Sickness and Grace
Being diagnosed with lung cancer can be a roundabout feeling. The questions of what I could have done differently and questioning following the playbook only to be diagnosed regardless. As a former care partner and looking through these glasses from the other end, for many processing those many questions, I see grace through the blurry lens.
The role of grace in supporting loved ones
I’ve written previously how I’m not too fond of the word "burden", especially on the side of a person who has committed to helping their loved one through this process. Oftentimes when we put all cards on the table, it may feel like a stretch to ask for any more favors or assistance.
Well, this is where grace comes in because it is given freely.

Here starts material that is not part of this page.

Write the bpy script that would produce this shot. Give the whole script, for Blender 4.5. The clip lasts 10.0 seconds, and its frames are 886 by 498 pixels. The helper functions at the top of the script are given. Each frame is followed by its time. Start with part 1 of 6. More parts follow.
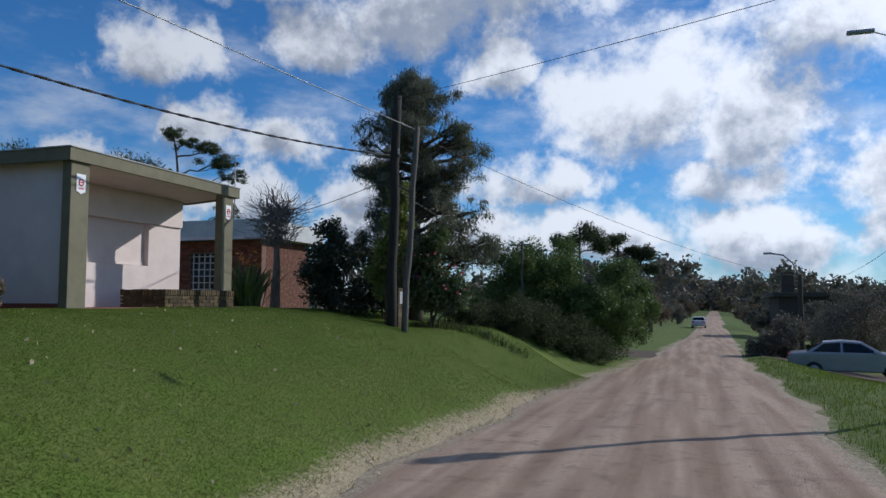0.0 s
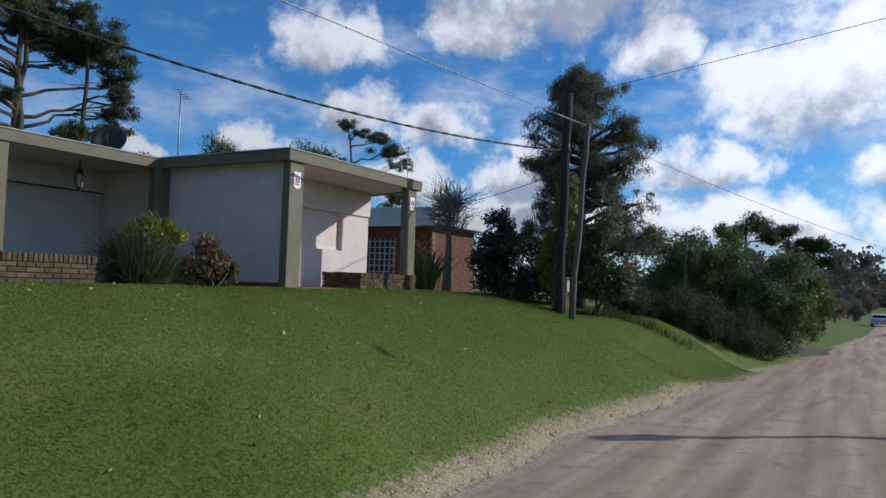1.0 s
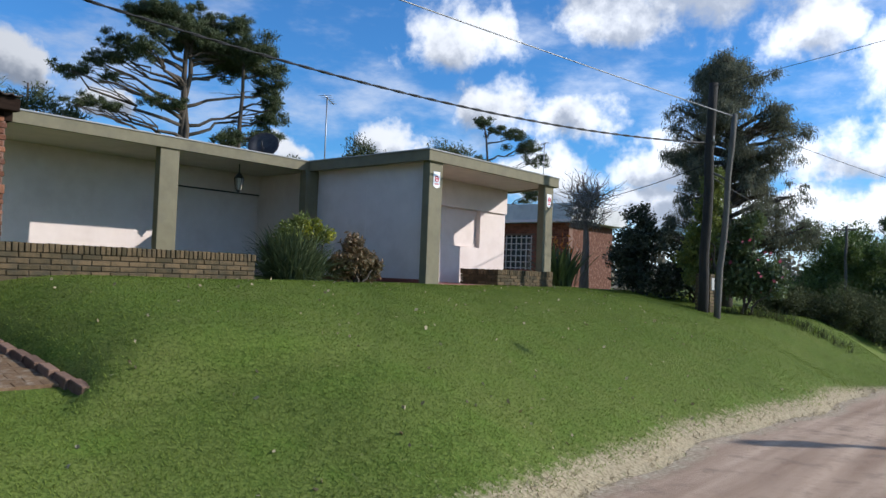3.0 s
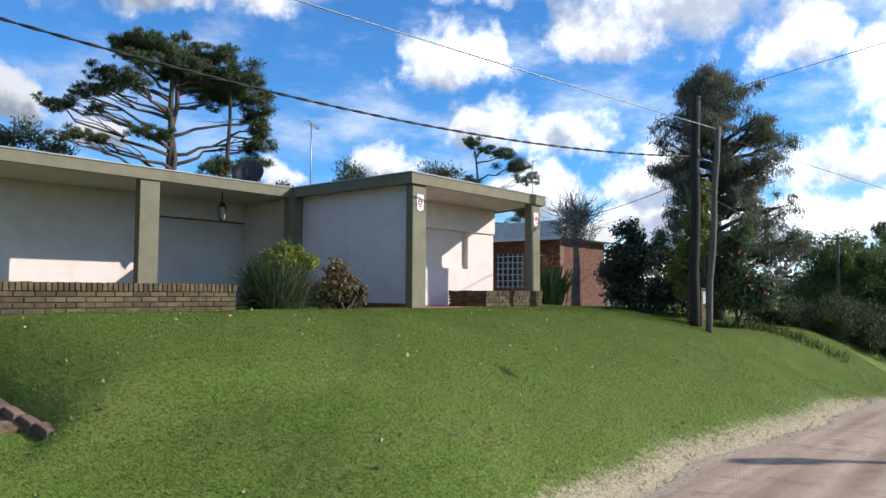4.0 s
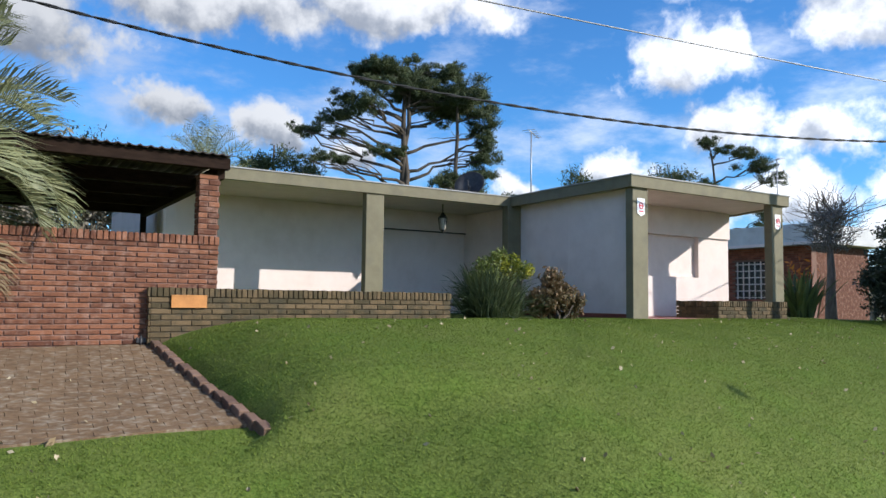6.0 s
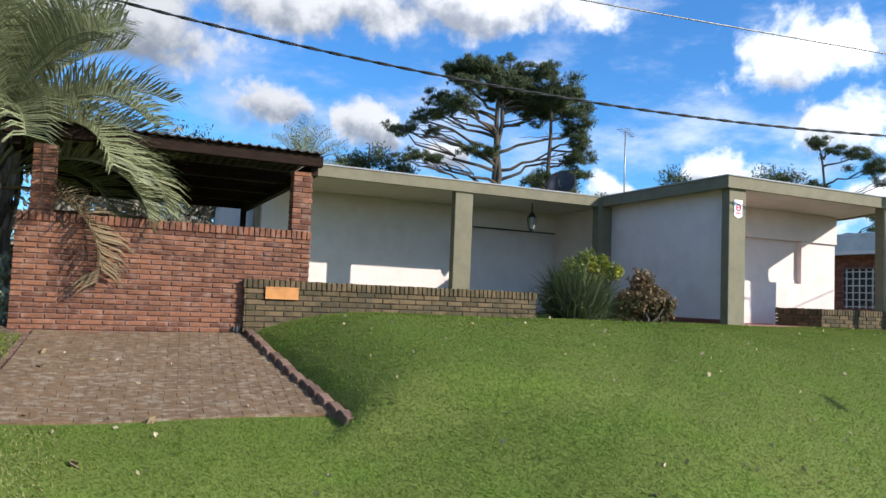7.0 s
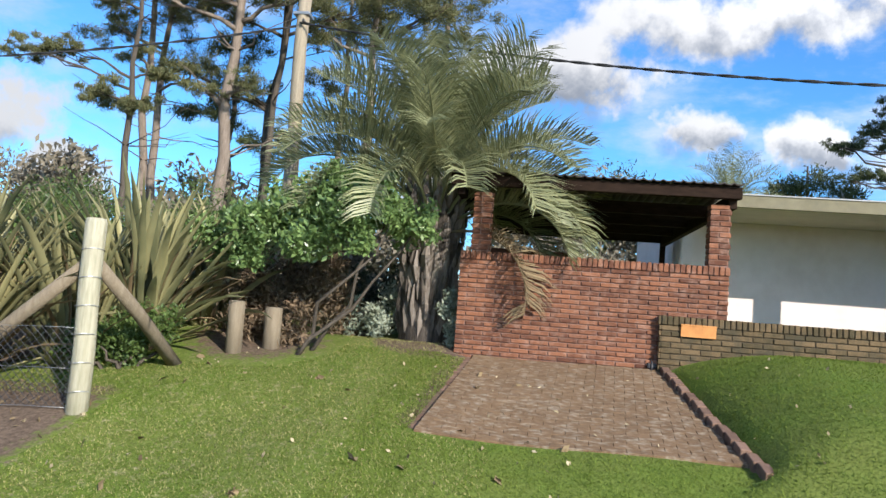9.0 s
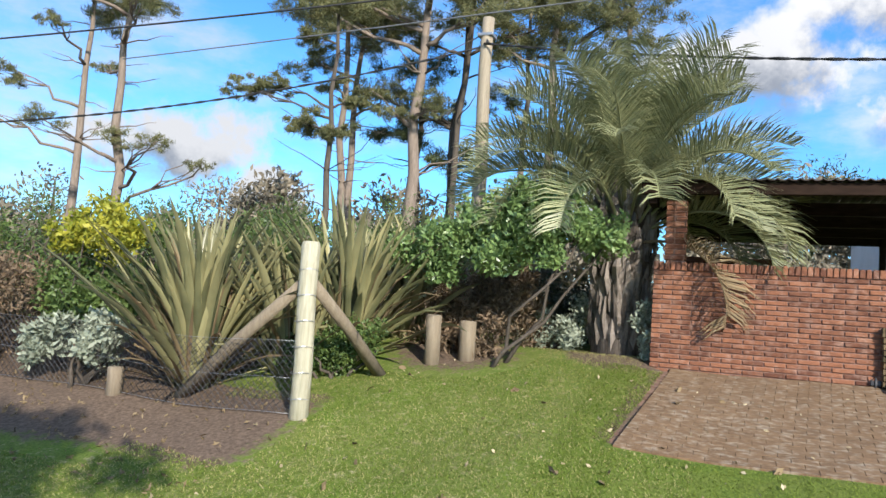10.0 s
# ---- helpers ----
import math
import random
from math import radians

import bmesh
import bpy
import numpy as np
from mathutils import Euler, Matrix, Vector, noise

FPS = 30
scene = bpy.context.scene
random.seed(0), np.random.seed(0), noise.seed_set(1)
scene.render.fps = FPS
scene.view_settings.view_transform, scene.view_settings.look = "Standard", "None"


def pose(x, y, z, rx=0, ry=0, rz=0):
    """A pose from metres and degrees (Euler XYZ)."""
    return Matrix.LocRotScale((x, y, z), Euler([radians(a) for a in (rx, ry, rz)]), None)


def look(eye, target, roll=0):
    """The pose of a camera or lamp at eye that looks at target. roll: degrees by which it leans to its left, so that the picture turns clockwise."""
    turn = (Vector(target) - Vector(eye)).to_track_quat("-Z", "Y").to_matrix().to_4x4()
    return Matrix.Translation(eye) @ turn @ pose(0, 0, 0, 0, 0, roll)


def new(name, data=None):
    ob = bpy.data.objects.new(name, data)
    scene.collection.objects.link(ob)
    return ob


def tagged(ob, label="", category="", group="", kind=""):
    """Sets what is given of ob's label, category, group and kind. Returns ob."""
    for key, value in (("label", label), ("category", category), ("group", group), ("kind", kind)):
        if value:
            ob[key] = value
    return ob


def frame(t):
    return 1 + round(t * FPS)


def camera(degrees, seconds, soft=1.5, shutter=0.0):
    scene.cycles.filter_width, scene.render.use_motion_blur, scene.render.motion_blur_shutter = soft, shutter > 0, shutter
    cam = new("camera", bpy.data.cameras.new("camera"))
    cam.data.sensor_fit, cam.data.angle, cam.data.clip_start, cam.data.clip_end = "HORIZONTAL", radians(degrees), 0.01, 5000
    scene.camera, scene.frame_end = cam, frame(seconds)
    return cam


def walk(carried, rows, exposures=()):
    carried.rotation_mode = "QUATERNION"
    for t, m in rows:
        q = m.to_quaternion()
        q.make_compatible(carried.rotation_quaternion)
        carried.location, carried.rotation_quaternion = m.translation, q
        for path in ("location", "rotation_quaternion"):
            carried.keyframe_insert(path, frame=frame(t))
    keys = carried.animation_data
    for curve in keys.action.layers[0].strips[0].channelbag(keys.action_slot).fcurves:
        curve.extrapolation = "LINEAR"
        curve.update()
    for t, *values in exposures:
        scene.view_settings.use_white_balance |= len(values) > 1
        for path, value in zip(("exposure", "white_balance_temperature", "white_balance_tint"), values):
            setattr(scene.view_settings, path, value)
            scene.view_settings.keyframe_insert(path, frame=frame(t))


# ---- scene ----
cam = camera(62.0, 10.0)
PATH = [
    (0, (0.152, 0.92, 1.704), (-0.469, 2.815, 1.847), 0.1),
    (0.2, (0.1, 0.0, 1.71), (-0.605, 1.867, 1.845), 0.6),
    (0.5, (0.206, -0.376, 1.733), (-0.6, 1.45, 1.86), 1.2),
    (1, (0.142, -0.186, 1.771), (-0.85, 1.548, 1.863), 2.0),
    (1.5, (0.16, -0.272, 1.753), (-0.996, 1.359, 1.82), 2.7),
    (2, (0.181, -0.349, 1.771), (-1.016, 1.252, 1.817), 2.8),
    (2.5, (0.188, -0.381, 1.785), (-1.02, 1.213, 1.826), 2.8),
    (3, (0.206, -0.328, 1.791), (-1.086, 1.197, 1.858), 2.2),
    (4.5, (0.301, 0.027, 1.876), (-0.986, 1.552, 2.014), -0.6),
    (5, (0.198, 0.14, 1.864), (-1.168, 1.594, 2.008), -1.8),
    (5.5, (0.156, 0.258, 1.85), (-1.39, 1.517, 2.005), -1.0),
    (6, (0.224, 0.338, 1.835), (-1.468, 1.394, 1.979), 0.7),
    (7.5, (0.363, 0.395, 1.82), (-1.494, 1.123, 1.964), 2.6),
    (8, (0.419, 0.402, 1.855), (-1.508, 0.915, 2.01), 2.9),
    (8.5, (0.395, 0.494, 1.887), (-1.596, 0.596, 2.043), 3.8),
    (9, (0.377, 0.541, 1.887), (-1.599, 0.272, 2.039), 4.4),
    (9.5, (0.419, 0.554, 1.907), (-1.507, 0.035, 2.051), 4.5),
    (10, (0.528, 0.47, 1.927), (-1.323, -0.273, 2.069), 3.9),
]
LIGHT = [(0, -0.92, 5900, 10), (1, -0.74, 5950, 10), (2, -0.46, 6050, 10), (3.2, -0.15, 6150, 10), (4.5, 0.12, 6250, 10), (5.5, 0.08, 6250, 10), (7.5, 0.33, 6350, 10), (9, 0.47, 6500, 10), (10, 0.55, 6550, 10)]
walk(cam, [(t, look(eye, target, roll)) for t, eye, target, roll in PATH], LIGHT)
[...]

Those in this role of being their true self and even through it all understand that more unexpected hiccups may come with being a true “ride and die” partner. Some of us may understand more than others, but there is a spark of commitment and being a steward.
Recognizing the need for support
Words can try and fool many in one way, but with open eyes, you can see the pain in doing the simplest tasks. I understand the person going through this may not want to (and here’s that word again) burden others, but it must be stressed no one is truly Superman or Superwoman. We all need some form of assistance for whatever the matter may be, and the patient is clearly thinking about securing and making those around them feel comfortable.
We can see right through it, or most of us can, at least. You owe no one anything feeling the way you do, acting the way you do, and becoming this new person in grasping this news. It’s okay to just be in that moment.
I remember my mother had a few rounds of radiation as her cancer metastasized to her brain. We met up during one of her appointments, where she mentioned her hair was starting to come out subtly, and with grace and a chuckle, she said, “Well, I guess this is happening.”
Navigating the complexities of illness with strength and dignity
This hard pill to swallow hits many differently, and the playbook is not the same for all. In a short time, I’m sure my mother filtered all that comes with experiencing lung cancer in spurts. First, there are the words of the diagnoses, and then the breakdown of treatment by the messenger.
Sickness and grace reveal the composition of a person's inner and outer being, and they are both integral to self-discovery. Observing these aspects involves accepting both the positive and negative aspects. There is no wrong way to go about the experience.
Again, this is a club no one wants to be part of. The walk can feel like an eternity, and the ability to grasp some sense of dignity is all about hope, a smile, and doing things on your own timeline.
The time to fight is now, with integrity, grace, hope, and a smile...when you feel like it.